Jury Comments: This work drew our attention. It’s extremely strong on a graphic level, with a high contrast between the white lines and this gridded blue and black backdrop. This is a drawing that reads at many levels. It’s obviously a visually bold drawing, but upon closer inspection, there’s also a high level of detail in each of those blue gridded elements. The gold figure adds a nice element.

Honour Award ($300)

Sophie Pritchard, 4th year BAS (Design)

Title: Into Fire

Illustration of a forest overlaid with vertical strips of wildfire and climate-related news text above and below.

Description: Into Fire is a commentary on the current transition of our environmental context in relation to the weather. Worldwide, extreme weather phenomena are changing the ways we live. From searing heat waves to deadly monsoons, natural disasters are becoming increasingly commonplace. As you peel back the layers of the drawing — an image of a forest — a wildfire consumes the scene. I hope this piece can inspire students to think about the ways architecture must adapt in a world where the climate is volatile.


Jury Comments: This is an enticing piece that is delicately layered and interesting to look at. We found that it really captured the tension and the transition in the landscape. It’s showing a fragile moment where stillness and destruction meet. The framing of that strip of fire with the layering of the other sheets on top reminds us that transitions are not always gradual. They can be abrupt. They can be violent. The layering of text on the bottom and on the top provides good context.
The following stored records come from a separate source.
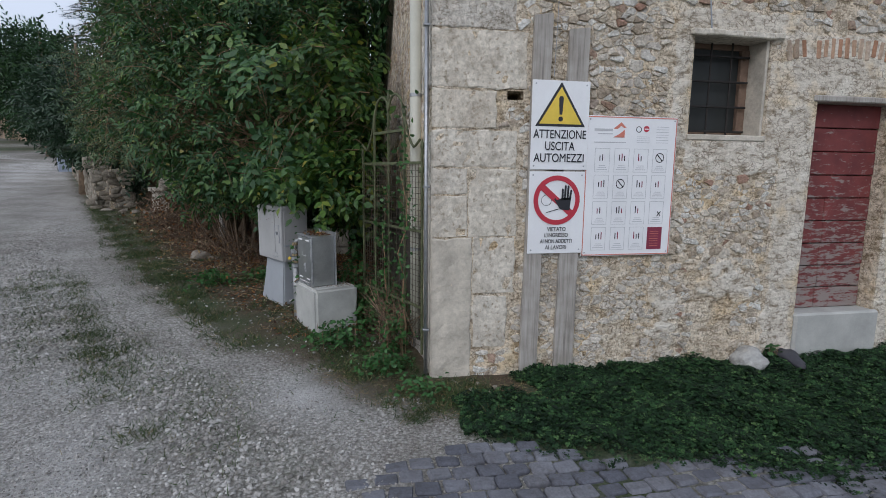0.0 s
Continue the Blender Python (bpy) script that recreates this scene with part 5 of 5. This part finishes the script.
# ---- loose ground cover ----
def rock(x, y, sx, sy, sz, seed, label, mat=None, name="rock"):
    bm = bmesh.new()
    bmesh.ops.create_icosphere(bm, subdivisions=3 if sx > 0.07 else 2, radius=1.0)
    for v in bm.verts:
        k = 1 + 0.45 * noise.noise(v.co * 1.3 + Vector((seed, 0, 0))) + 0.08 * noise.noise(v.co * 5 + Vector((seed, 3, 0)))
        v.co = Vector((v.co.x * sx, v.co.y * sy, v.co.z * sz)) * k
    ob = part(name, bm, mat or M_GRAVELROCK, smooth=True)
    ob.matrix_world = pose(x, y, float(ground_z(x, y)) + sz * (0.8 if y < 0 and x > 2 else 0.35), 0, 0, seed * 37)
    return tagged(ob, label, "stone")


M_BRUSH = leafy("red_brown_brush", [(0.0, (0.075, 0.048, 0.036)), (0.6, (0.18, 0.115, 0.08)), (1.0, (0.33, 0.24, 0.17))], 0.85, 0.05)
M_GRAVELROCK = plain("pale_limestone_rock", (0.3, 0.265, 0.215), 0.9, vary=0.3, scale=9, bumps=0.7, dist=0.01, fine=40)
rock(2.98, -0.18, 0.2, 0.13, 0.1, 1, "pale grey boulder at the foot of the house wall", plain("pale_grey_boulder", (0.46, 0.45, 0.42), 0.95, vary=0.3, scale=14, bumps=0.9, dist=0.02, fine=35))
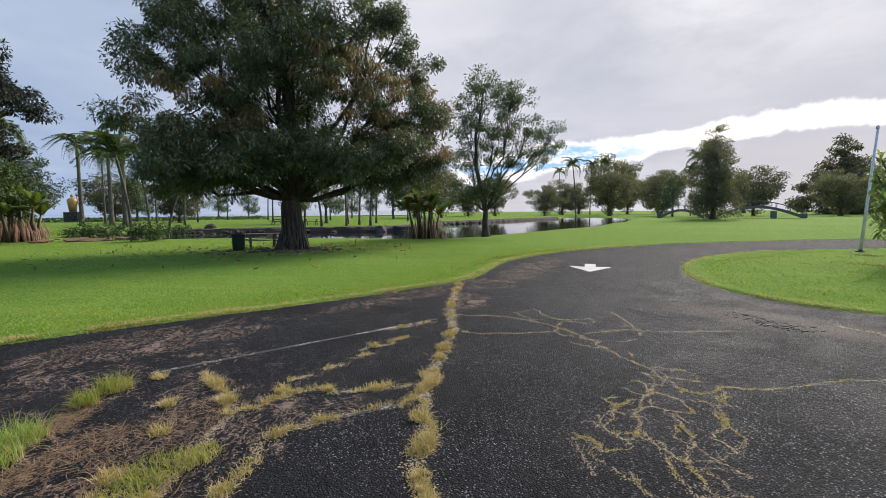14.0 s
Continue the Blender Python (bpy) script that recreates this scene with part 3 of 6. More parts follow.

The author utilized great skills in drawing as well as painting, and many different media.

Honour Award ($300)

Mia Wong, 2nd year BAS (Design)

Title: The Deck

An architectural section drawing of a house beside a pond, showing humans and turtles sharing a sunlit deck in a forest.

Description: Just as guests enjoy basking in the sun, so do Western painted turtles. The addition of a second deck, accessible by water, provides the endangered species with a space to soak up the south-facing sun. The deck allows both humans and wildlife to meet halfway between our private spaces and into a shared space.


Jury Comments: It’s an amazing drawing, very accurate and carefully drafted. It makes you think about transitions between interior and exterior, built and natural, shelter and exposure. What’s also interesting is that this drawing is a section that reminds us of the depth of the earth, land, and water — things that we don’t always see but exist and have life to them. They have ecologies. They have a history. And the precision of the section highlights thresholds that are not just architectural but also lived conditions.